Si
cette question devait susciter chez nos juristes
francophones un toussotement embarrassé ou un coup d'œil
rapide aux notes figurant au bas de la présente
lettre, leur visite s'imposerait d'autant plus, les 22
et 23 septembre prochains, à l'Université Toulouse 1
Sciences Sociales. C'est là, en effet, sous l'égide
du CIFDUF et dans le cadre du Festival francophone en
France qu'on va tenter de définir la notion même de
«culture juridique francophone» avant de
s'interroger sur la réalité d'un concept qui déborde
largement la somme des droits positifs des pays
concernés pour englober l'ensemble des déterminants
– sociaux, humains, religieux, historiques,
linguistiques…- contribuant à l'émergence d'un
système juridique commun.
Le secrétaire général de l'OIF, Abdou Diouf, a précisé
en préambule de ce colloque les attentes de la
Francophonie. Sachant que « la structure de la
langue, qui traduit celle de la pensée, influence la
conception juridique », la Francophonie se
trouve aux avant-postes pour diffuser, expliciter et
faire respecter sur le plan du droit les valeurs héritées
de son histoire et véhiculées par sa langue.
La méthodologie choisie à Toulouse privilégiera
donc une approche pluridisciplinaire, évidente dans
les «Regards croisés» qui accompagneront chacune
des tables rondes et dont le rôle consistera à
confronter, sur un même thème («Langue et langages
du droit», «Construction normative dans l'espace
francophone», «Règlement des conflits dans l'espace
francophone»…) les contributions d'historiens, de
politologues, de philosophes, de sociologues, et
… de juristes de droit public et privé venus des
quatre coins du monde.
Ainsi débordera-t-on tout autant du droit positif au
sens strict que d'une réflexion trop étroitement
hexagonale pour traiter des moyens concrets – échanges
d'informations, coordination des formations,
construction d'espaces régionaux de la recherche,
etc. – susceptibles de faire évoluer l'ensemble des
dispositifs juridiques et judiciaires francophones
vers les objectifs de bonne gouvernance, de
démocratie et de développement qui sont au cœur de
la mission de la Francophonie.
À la veille du Sommet de la Francophonie qui sera
organisé en Roumanie à la fin de ce mois, sans doute
évoquera-t-on aussi, à Toulouse, l'Institut de droit
des affaires et de la coopération internationale de
Bucarest, ainsi que le Collège juridique
franco-roumain d'études européennes qui manifestent,
au-delà de la similitude des codes civils, la volonté
commune de dessiner, au sein de la Francophonie, le périmètre
d'un espace juridique partagé.
* CIFDUF : Conférence internationale des Facultés
de droit ayant en commun l'usage du français, réseau
institutionnel admis par l'AUF ayant pour vocation de
réunir l'ensemble des établissements d'enseignement
supérieur de la spécialité, utilisant le français
comme langue d'enseignement et de recherche.

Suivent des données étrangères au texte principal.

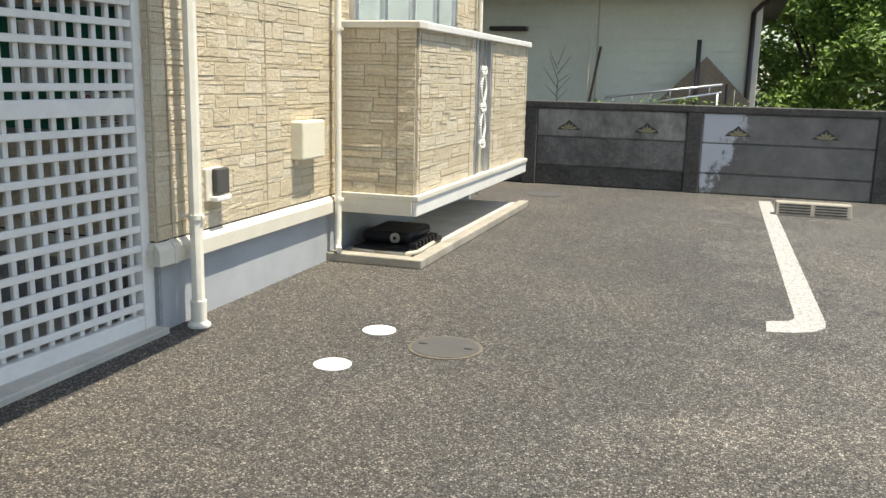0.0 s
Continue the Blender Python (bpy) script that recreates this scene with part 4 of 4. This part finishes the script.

OHADA : Organisation pour l'Harmonisation en
Afrique du droit des Affaires, créée en 1993 à
Maurice et rassemblant 14 pays de la zone CFA, la Guinée
et les Comores (la RdC est en cours d'intégration).
AHJUCAF : Association des Hautes juridictions de
Cassation des pays ayant en partage l'usage du français,
représentant les institutions judiciaires de 37
Etats, de l'Albanie au Cameroun, de la Suisse au
Rwanda, de la France au Cambodge et au Burkina.

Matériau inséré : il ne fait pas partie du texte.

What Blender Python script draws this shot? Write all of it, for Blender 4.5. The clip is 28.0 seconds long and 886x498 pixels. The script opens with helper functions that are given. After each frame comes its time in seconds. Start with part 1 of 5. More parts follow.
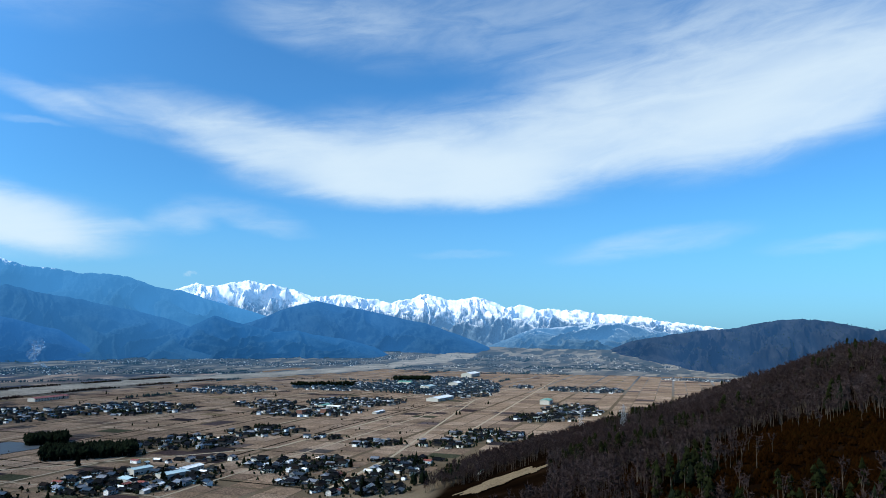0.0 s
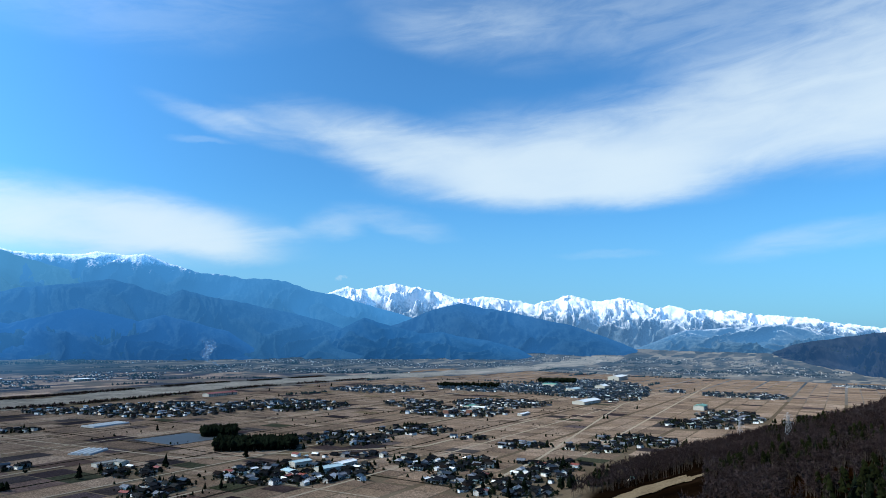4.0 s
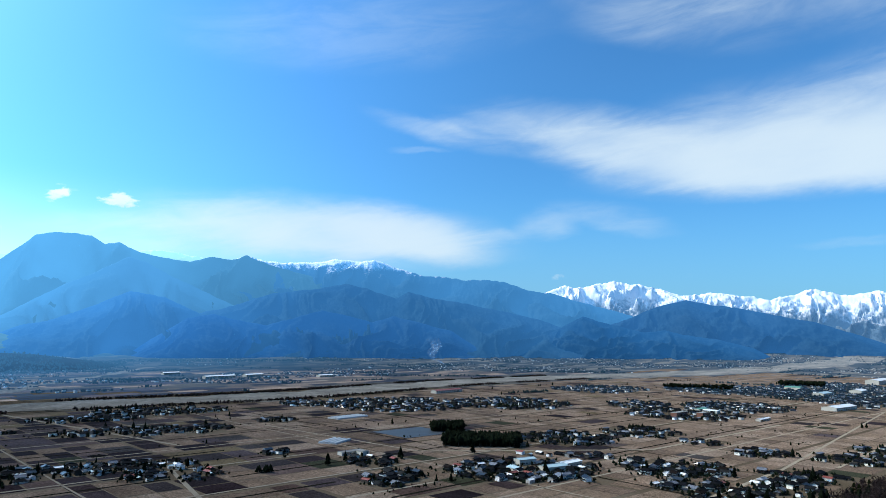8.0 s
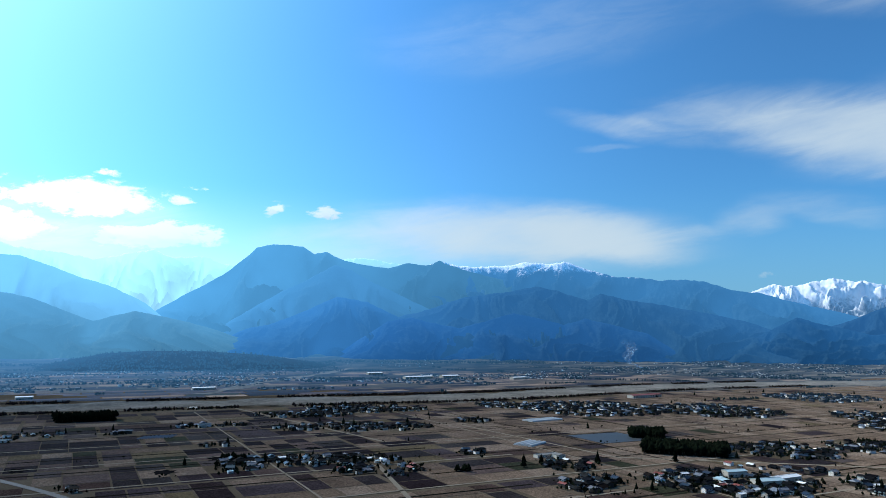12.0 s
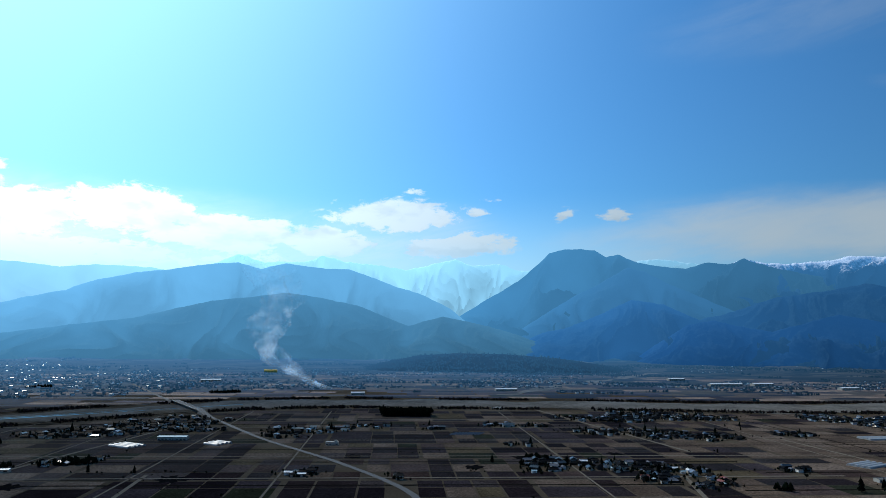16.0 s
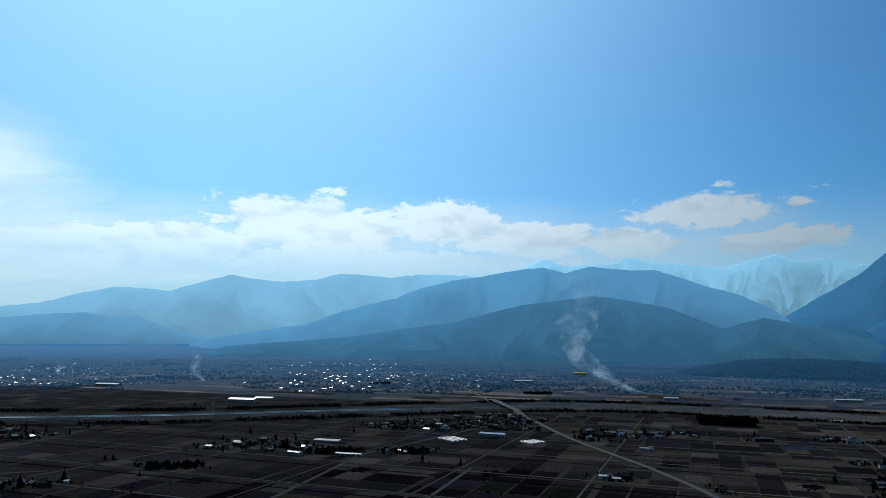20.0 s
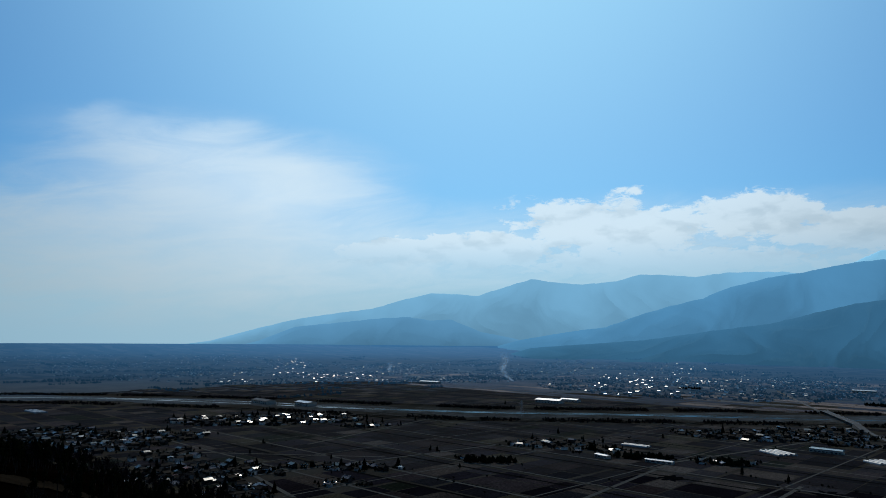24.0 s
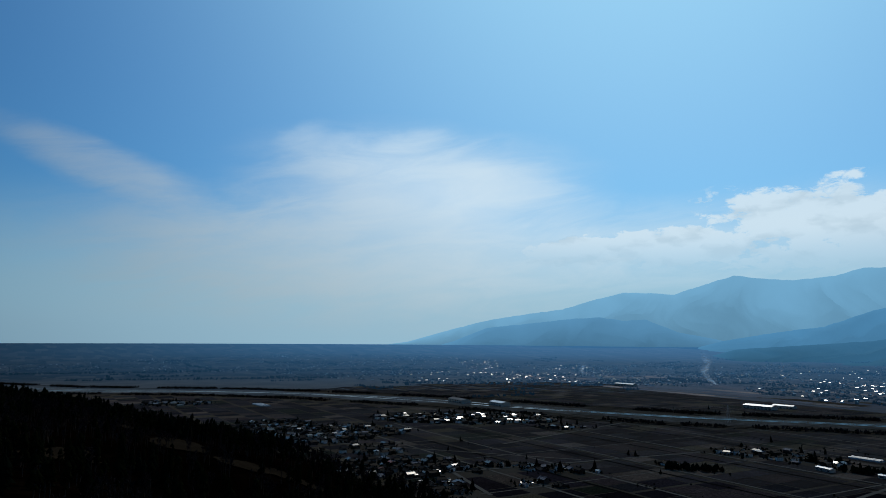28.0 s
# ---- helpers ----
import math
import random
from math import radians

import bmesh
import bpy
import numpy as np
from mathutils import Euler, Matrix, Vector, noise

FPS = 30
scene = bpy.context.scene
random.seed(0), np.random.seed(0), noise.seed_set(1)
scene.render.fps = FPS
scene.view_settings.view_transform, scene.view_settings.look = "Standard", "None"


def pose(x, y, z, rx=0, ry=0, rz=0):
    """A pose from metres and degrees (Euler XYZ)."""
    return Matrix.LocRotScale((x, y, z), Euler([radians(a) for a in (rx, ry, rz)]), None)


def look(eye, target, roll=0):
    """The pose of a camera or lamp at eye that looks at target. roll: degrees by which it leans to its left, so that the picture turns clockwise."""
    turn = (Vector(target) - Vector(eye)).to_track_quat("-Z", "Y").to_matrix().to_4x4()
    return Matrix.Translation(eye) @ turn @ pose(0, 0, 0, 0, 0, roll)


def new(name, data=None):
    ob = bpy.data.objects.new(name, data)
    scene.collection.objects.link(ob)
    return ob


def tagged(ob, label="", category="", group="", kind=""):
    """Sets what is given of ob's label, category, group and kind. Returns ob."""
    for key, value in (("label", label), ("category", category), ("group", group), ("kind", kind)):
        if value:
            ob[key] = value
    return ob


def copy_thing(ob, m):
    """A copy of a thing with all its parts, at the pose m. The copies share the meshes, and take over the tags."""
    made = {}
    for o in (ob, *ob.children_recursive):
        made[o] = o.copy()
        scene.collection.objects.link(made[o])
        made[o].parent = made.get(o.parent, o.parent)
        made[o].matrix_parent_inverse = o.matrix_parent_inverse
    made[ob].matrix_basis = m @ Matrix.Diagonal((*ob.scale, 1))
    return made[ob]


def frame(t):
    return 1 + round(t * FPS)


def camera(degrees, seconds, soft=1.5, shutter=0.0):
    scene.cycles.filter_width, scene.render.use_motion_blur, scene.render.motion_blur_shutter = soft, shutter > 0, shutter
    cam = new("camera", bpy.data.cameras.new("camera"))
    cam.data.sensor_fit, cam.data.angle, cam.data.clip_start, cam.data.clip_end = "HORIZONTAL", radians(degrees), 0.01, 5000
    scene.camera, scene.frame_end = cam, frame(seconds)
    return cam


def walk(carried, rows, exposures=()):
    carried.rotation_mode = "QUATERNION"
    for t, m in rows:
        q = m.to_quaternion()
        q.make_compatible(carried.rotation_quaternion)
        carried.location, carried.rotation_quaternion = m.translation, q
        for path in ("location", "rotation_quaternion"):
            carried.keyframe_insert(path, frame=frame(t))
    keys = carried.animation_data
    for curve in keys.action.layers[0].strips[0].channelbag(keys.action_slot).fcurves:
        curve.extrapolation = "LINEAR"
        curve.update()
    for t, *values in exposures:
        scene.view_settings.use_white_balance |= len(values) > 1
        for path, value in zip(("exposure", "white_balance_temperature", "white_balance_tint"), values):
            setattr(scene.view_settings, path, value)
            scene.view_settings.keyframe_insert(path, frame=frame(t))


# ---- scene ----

# ---------------------------------------------------------------- camera
EYE = 150.0  # metres above the valley floor
cam = camera(64.35, 28.0, soft=0.5)
TURN = [  # seconds, yaw, pitch, roll
    (0.0, 0.04, 7.07, -0.56),
    (0.5, 0.93, 7.08, -0.58),
    (1.0, 1.91, 7.06, -0.58),
    (1.5, 2.93, 7.07, -0.57),
    (2.0, 3.96, 7.07, -0.57),
    (2.5, 5.14, 7.06, -0.63),
    (4.5, 14.28, 7.04, -0.67),
    (5.0, 16.97, 6.99, -0.60),
    (5.5, 19.54, 7.00, -0.62),
    (6.0, 22.08, 6.97, -0.59),
    (6.5, 24.64, 6.93, -0.53),
    (7.0, 26.92, 6.89, -0.54),
    (7.5, 28.07, 6.88, -0.52),
    (8.0, 29.14, 6.83, -0.50),
    (8.5, 30.52, 6.83, -0.52),
    (9.0, 32.23, 6.82, -0.53),
    (9.5, 33.91, 6.83, -0.59),
    (10.0, 35.60, 6.85, -0.55),
    (10.5, 37.49, 6.86, -0.59),
    (11.0, 39.74, 6.85, -0.58),
    (11.5, 42.07, 6.87, -0.52),
    (13.5, 52.84, 6.97, -0.53),
    (14.0, 55.83, 6.96, -0.52),
    (14.5, 58.87, 6.97, -0.56),
    (15.0, 61.90, 6.96, -0.57),
    (15.5, 64.99, 6.99, -0.55),
    (16.0, 68.06, 7.01, -0.54),
    (16.5, 71.15, 7.02, -0.55),
    (17.0, 74.18, 7.00, -0.50),
    (17.5, 77.21, 7.04, -0.46),
    (18.0, 80.25, 7.06, -0.42),
    (18.5, 83.32, 7.06, -0.43),
    (19.0, 86.38, 7.04, -0.43),
    (19.5, 89.40, 7.05, -0.44),
    (20.0, 92.49, 7.04, -0.48),
    (20.5, 95.53, 7.01, -0.48),
    (21.0, 98.56, 7.01, -0.40),
    (21.5, 101.61, 6.98, -0.43),
    (22.0, 104.66, 7.02, -0.47),
    (22.5, 107.72, 7.02, -0.56),
    (24.5, 118.80, 7.05, -0.44),
    (25.0, 120.65, 7.07, -0.37),
    (25.5, 122.52, 7.05, -0.39),
    (26.0, 124.41, 7.02, -0.40),
    (26.5, 126.30, 7.00, -0.46),
    (27.0, 128.16, 6.98, -0.38),
    (27.5, 130.04, 6.97, -0.43),
    (28.0, 131.85, 6.97, -0.43),
]
EXPOSURE = [(0.0, 0.4), (2.5, 0.4), (5.0, 0.37), (8.0, 0.37), (11.0, 0.2), (14.0, -0.15), (17.0, -0.75), (20.0, -1.2), (22.5, -1.4), (25.0, -1.5), (28.0, -1.55)]
walk(cam, [(t, pose(0, 0, EYE, 90 + pitch, roll, yaw)) for t, yaw, pitch, roll in TURN], EXPOSURE)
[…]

ACCPUF : Association des Cours constitutionnelles
ayant en partage l'usage du français, créée à
Paris en 1997, dont sont membres 41 juridictions
constitutionnelles de pays participant aux Sommets
francophones de chefs d'Etat et de gouvernement.
AIPP : Association internationale des procureurs
et des poursuivants, ONG créée en 1995 à Vienne
sous les auspices de l'ONU pour répondre à la
croissance de la criminalité internationale
(notamment dans le domaine du trafic de stupéfiants
et du blanchiment d'argent), dont la dernière Conférence
annuelle a réuni plus de 300 participants de 86 pays.